The Three Cs
In assessing students for philosophical skills I generally consider
three criteria – comprehension, critical ability and creative insight.
These constitute what I characterise as the three Cs of evaluation. I
suspect my approach is applicable to most subjects in the humanities and,
to an extent, can also be extended to scientific disciplines.
Comprehension involves the ability of a student to faithfully present
an argument or a philosophical position . However, comprehension should
not be confused with regurgitation. Regurgitation reproduces without understanding
and can easily be eliminated by properly designed questions in which scope
for such imitation is disallowed. By contrast, comprehension indicates
the student’s mastery of an established body of knowledge and, being
central to the proper deployment of other skills like critical and creative
thinking, it has to be an important criterion of assessment.
Moreover, comprehension itself can be exhibited in two different ways.
Deep comprehension occurs when a student is able to focus
on the central principles of a position without conflating them with other
peripheral assumptions required to articulate a particular version of
it. Students with shallow comprehension tend to confuse
central and peripheral assumptions. Without deep comprehension a student
cannot engage in effective critical thinking because criticism tends to
focus on the limitations of auxiliary assumptions built into a particular
version of a position – assumptions which can be easily modified
or relinquished without serious threat to the position being criticised.
This brings us to the assessment of student critical skills.
Here the student is judged on the ability to identify both the scope
and the limits of the position being entertained. What is important is
not the position taken but the arguments deployed by the student. Indeed
the student may display critical skills by extending the range of application
of a given theory in new directions. Such constructive critical
thinking can occur only if the student comprehends the position
concerned with sufficient depth to separate its deep and shallow assumptions.
Critical skill can also be displayed through exposing the limits of
a position. Such deconstructive critical thinking also
requires deep comprehension.
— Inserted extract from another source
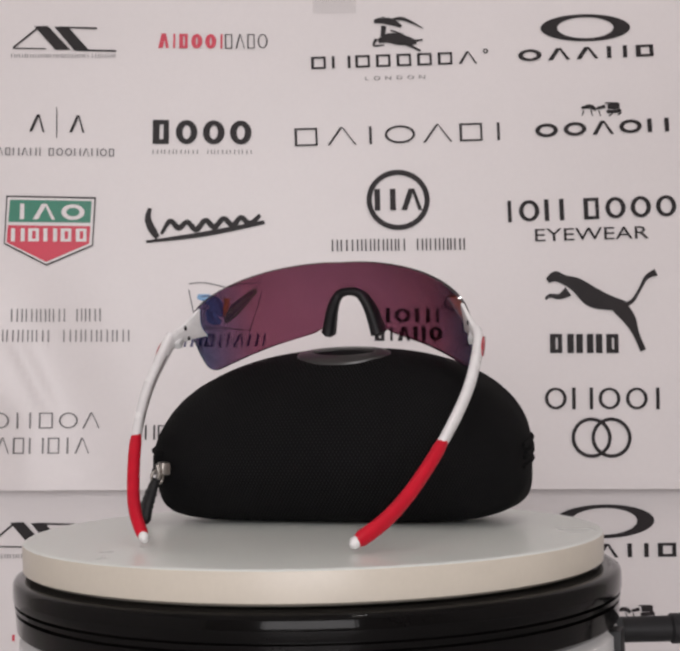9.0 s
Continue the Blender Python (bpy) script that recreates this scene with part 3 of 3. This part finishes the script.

Weaker students who cannot distinguish peripheral
and central assumptions tend to criticise the former. Their overall critical
strategy often fails because the position attacked is easily defended
by amending its less central claims. By contrast, students with deep comprehension
are more likely to make adequate deconstructions. This would often motivate
them to proceed to the third stage of thinking – creative thinking.
Just as good critical skills depend on deep comprehension, so do good
creative skills depend on deconstructive critical thinking. In addition
creative thinking requires highly developed imaginative skills to generate
a new viewpoint. Since such a viewpoint often emerges through trial and
error in which different alternative positions have been tested it requires
the interplay of both imaginative and critical powers.
As with critical thinking there are two types of creativity –
combinatorial creativity and de novo
creativity. In the former students combine insights from two
different positions so as to articulate and defend a new synthetic position.
More rare is de novo creativity which occurs when a student arrives
at a completely novel, but defensible, position. Such de novo
creativity can be threatening to teachers since it may tend to subvert
their own laboriously elaborated positions. This imposes a moral burden
on teachers who are required to both welcome and reward such innovations
The tricriterial approach I have proposed assumes that thinking –
especially philosophical thinking – moves through three successive
stages. The first involves comprehension – either shallow or deep.
Deep comprehension opens the arena to constructive and deconstructive
critical thinking. Deconstructive critical thinking motivates either combinatorial
or de novo creative thinking. In evaluating students’ capacity
for philosophical thinking – and possibly thinking in general –
we should attend both to the level they have reached and the degree of
knowledge and skill they display therein.